We were shopping for basics … canned tuna, rice, pasta and looking for exotics like Surinamese coffee or local specialty items. The only Surinamese products we saw were Parbo beer, Borgoe rum and Paloma rice. Rice is obviously a starch staple here, available in sizes from 1 kg to 50 kg. We'd already tried Parbo beer, but bought some rum and rice to support the local economy.

The selection of fresh produce was not impressive. The lettuce and grapes looked pitiful. Of course, they'd come all the way from California, so what can you expect? Nothing looked appealing. We'd rely on the Central market and roadside stands for our freshies.

paloma rice

We were a bit surprised at the check-out when we found that credit cards were not accepted here either. Once again, only cash. We had enough on hand, but really, trading in cash is mighty cumbersome.

We headed back downtown to the Central Market area. Along the road, several vendors had set up shop and were offering crops from their gardens. Melons seemed to be in season.

melons in suriname

There were also several flea markets going on and business was brisk.

flea market in suriname

The Central Market was a bit of a disappointment. Not because of the quality, but rather the selection. The locals obviously sell what they grow and root vegetables and leaf vegetables seemed to be the prevalent offerings. Manioc and starchy tubers are not on our best buy veggies list. We gave them a pass. Little Surinam bananas were tasty and we picked up a watermelon. Hardly enough for a couple of days.

central market in suriname

We wandered through a couple of souvenir shops that offered local Maroon carvings, baskets and all-things-marked-Surinam imported from China.

suriname souvinir stalls

Fashion ranges from fancy Indian saris to high end men's shops to sportswear in Suriname's national colors of green, red, yellow and white.

fashion in suriname

The American influence is so noticeable, it's embarrassing ... from Angry Bird and Mickey Mouse to neon lighted Coke signs. We heard American music (old stuff, not current … think Herb Alpert and the Tijuana Brass). We saw old sit-coms and soaps and sports events on the flat screen TVs in restaurants.

angry birds and mickey mouse in suriname

coke in suriname

Walking in Paramaribo is challenge. Where there are sidewalks, there are usually cars parked unless the sidewalks are in too bad a shape in which case they're left to the pedestrians.

sidewalks

We managed to get what we needed other than freshies. We'll ferret out some other options or settle short term for the tinned veggies we have aboard. As always, shopping is an adventure in and of itself.

Dutch word for the day - winkel - shop or store

Salamanca Market

For over 40 years, the Salamanca Market has operated every Saturday morning* rain or shine. We walked along Salamanca Place and through Salamanca Square last week on our self-guided historical walking tour of Hobart.

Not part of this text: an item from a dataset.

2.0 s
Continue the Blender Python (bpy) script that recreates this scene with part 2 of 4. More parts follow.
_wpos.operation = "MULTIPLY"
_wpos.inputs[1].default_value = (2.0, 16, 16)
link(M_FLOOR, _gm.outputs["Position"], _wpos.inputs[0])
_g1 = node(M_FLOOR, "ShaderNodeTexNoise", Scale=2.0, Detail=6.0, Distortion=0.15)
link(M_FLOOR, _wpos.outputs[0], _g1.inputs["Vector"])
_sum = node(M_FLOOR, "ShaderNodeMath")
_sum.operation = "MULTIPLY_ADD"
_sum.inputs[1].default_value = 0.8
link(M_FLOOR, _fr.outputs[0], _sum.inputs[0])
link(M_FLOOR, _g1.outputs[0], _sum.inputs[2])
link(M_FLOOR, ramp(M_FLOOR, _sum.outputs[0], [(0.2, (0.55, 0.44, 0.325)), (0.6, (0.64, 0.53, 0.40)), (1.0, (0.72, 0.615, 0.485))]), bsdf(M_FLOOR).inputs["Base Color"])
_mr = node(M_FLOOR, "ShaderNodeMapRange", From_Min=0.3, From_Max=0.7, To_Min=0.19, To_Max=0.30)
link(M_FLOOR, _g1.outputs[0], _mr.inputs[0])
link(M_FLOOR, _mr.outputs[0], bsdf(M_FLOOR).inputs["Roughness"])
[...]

There were people having lunch at sidewalk cafes and a few browsed in the many boutiques along the avenue. We strolled along, hand in hand. It was nothing like the throngs we saw on a sunny Saturday morning. The whole place was transformed. Add 300 vendor stalls, close off the street, then entice thousands of people to come and you're bound to see a difference.

Like many American seaports that have seen gentrification over the years (Portland and Baltimore come to mind immediately), for more than a century, Hobart's waterfront was a rough, tough place where whalers and sailors ruled. Huge Georgian-style sandstone warehouses line the streets now known as Salamanca Place. A change came about in the 1960's. At first, it was a cheap rent district for artists. Then the “market” happened in 1972 and rents gradually crept up and abandoned warehouses became retail space and restaurants. Today, it's trendy and touristy and mobbed.

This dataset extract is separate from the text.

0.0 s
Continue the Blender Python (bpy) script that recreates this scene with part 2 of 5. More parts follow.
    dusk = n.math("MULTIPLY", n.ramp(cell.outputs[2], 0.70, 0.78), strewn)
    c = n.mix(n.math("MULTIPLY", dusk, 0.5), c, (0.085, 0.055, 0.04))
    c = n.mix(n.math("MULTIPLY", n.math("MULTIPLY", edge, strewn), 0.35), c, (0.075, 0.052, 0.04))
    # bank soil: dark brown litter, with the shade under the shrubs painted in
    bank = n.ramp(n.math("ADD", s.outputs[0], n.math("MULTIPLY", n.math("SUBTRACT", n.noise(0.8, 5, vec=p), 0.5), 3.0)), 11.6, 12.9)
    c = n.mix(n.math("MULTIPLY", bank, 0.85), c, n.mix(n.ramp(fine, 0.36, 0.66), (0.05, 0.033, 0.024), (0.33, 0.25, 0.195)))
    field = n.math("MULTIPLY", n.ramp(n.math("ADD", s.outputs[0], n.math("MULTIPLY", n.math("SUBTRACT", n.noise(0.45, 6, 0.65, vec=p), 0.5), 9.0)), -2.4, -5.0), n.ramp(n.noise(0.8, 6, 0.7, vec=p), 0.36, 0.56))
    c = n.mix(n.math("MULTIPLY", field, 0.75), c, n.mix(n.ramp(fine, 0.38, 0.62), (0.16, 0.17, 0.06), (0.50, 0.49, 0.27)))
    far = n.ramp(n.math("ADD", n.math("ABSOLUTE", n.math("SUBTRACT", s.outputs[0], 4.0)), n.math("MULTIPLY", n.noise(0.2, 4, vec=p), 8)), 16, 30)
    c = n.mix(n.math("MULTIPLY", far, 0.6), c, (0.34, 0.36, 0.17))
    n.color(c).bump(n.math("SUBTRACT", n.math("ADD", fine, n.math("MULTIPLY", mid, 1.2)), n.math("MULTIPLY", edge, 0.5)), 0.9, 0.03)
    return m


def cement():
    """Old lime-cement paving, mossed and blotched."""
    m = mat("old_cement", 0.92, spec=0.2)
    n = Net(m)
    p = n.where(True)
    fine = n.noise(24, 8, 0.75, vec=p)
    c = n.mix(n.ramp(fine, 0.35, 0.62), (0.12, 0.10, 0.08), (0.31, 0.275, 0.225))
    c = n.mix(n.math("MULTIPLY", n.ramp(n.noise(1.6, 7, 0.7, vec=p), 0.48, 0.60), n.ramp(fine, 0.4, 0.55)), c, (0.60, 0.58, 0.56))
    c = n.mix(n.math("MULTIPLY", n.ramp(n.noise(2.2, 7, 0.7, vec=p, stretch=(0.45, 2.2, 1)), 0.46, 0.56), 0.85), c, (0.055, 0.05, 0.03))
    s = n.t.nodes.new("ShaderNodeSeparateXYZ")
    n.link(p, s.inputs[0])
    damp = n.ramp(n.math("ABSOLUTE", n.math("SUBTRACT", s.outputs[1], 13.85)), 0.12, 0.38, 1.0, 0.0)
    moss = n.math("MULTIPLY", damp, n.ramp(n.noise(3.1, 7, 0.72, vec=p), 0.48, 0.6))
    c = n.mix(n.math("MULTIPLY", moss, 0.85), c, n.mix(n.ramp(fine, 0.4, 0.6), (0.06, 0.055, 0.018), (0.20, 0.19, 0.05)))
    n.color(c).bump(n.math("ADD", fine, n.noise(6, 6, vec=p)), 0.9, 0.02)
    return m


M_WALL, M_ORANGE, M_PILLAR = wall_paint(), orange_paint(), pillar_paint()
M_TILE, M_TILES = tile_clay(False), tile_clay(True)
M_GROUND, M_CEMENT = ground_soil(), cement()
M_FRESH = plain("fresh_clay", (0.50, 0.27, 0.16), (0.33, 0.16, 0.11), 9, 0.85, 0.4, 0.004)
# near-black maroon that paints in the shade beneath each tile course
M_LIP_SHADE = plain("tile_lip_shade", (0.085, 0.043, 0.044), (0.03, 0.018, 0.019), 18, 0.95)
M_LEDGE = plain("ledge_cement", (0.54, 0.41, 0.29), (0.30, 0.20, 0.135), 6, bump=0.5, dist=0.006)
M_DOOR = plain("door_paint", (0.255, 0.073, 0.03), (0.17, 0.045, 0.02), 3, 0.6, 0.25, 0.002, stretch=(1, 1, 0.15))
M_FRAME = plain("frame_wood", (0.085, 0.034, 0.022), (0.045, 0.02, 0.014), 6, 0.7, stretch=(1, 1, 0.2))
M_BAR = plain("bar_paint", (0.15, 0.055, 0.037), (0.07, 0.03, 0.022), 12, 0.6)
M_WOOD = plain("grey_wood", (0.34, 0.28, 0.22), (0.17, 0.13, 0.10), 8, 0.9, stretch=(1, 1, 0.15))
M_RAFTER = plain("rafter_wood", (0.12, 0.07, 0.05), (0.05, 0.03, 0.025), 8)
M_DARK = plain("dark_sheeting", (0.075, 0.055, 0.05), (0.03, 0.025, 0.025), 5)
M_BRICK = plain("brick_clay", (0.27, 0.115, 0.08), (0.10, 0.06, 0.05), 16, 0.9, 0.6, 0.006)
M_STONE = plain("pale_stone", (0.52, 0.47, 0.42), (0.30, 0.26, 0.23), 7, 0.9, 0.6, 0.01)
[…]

Charles and Camilla were here in Hobart a month ago. How could we have missed them? They, too, visited the Salamanca Market. They also visited the Antarctic Division (so did we) and historic Richmond (so did we) and a Sorrell sheep stud farm (no...we did NOT do this). We've pretty much adhered to their itinerary though we've done it with a lot less hoopla and it's taken us months instead of a day. Of course, they had wheels...and a driver.

The market street, Salamanca Place, is described as “plane-tree lined”. What the heck is a plane tree? Judging from the leaves and a little research, we'd call it a sycamore tree in the US. Big, huge shade trees that really did their job in the brilliant morning Tassie sun. We fought our way up one lane and down another the whole length of the avenue … no casual strolling today.

There were buskers. We like buskers. A blue man statue caught my eye. He winked at me. I threw him a few coins. There was a bagpipe ensemble playing Christmas carols. A one-man band serenaded us for awhile. Santa had come to town and was set up under a small marquis (tent), listening intently to his little supplicants, making his list, checking it twice, all the while sweating in his Santa suit in a Tassie heatwave.

And then the 300 vendor stalls. Oh, my, that's a lot of vendors. There were food booths selling everything from wood-fired pizza complete with pizza oven on site to Turkish coffee to fairy floss to sizzling sausage. There were produce and flower stalls. A green grocer shouted out prices for his fresh corn, raspberries and Tasmanian cherries. There were some chintzy souvenirs and t-shirts at triple the price we'd seen for them in Sydney. Mostly though, there was a diverse mix of wares and though we bought little, we enjoyed looking. Antiques, used books, Tasmanian lavender products, Akubra hats, handmade jewelry, pottery, Tasmanian woolen socks, native plants, carved native woods, Tasmanian honey... you name it, it was there.

We enjoyed it enough to return this week on a rainy Saturday morning. We wore our foul weather gear and trekked down the foreshore walk to the market place, splashing through the puddles. All the vendors were set up. People huddled beneath umbrellas to keep dry. There were definitely not as many people around … our kind of shopping day.

So, what did we buy? A loaf of putanesaca bread, a large punnet of fresh Tassie strawberries and most importantly, some tiny buri palm Australian animals to use as Christmas decorations. Distinctive, different and a fond memento from our holiday season in Hobart.

*A note: when Christmas or Anzac Day fall on a Saturday, the market is held the following Sunday.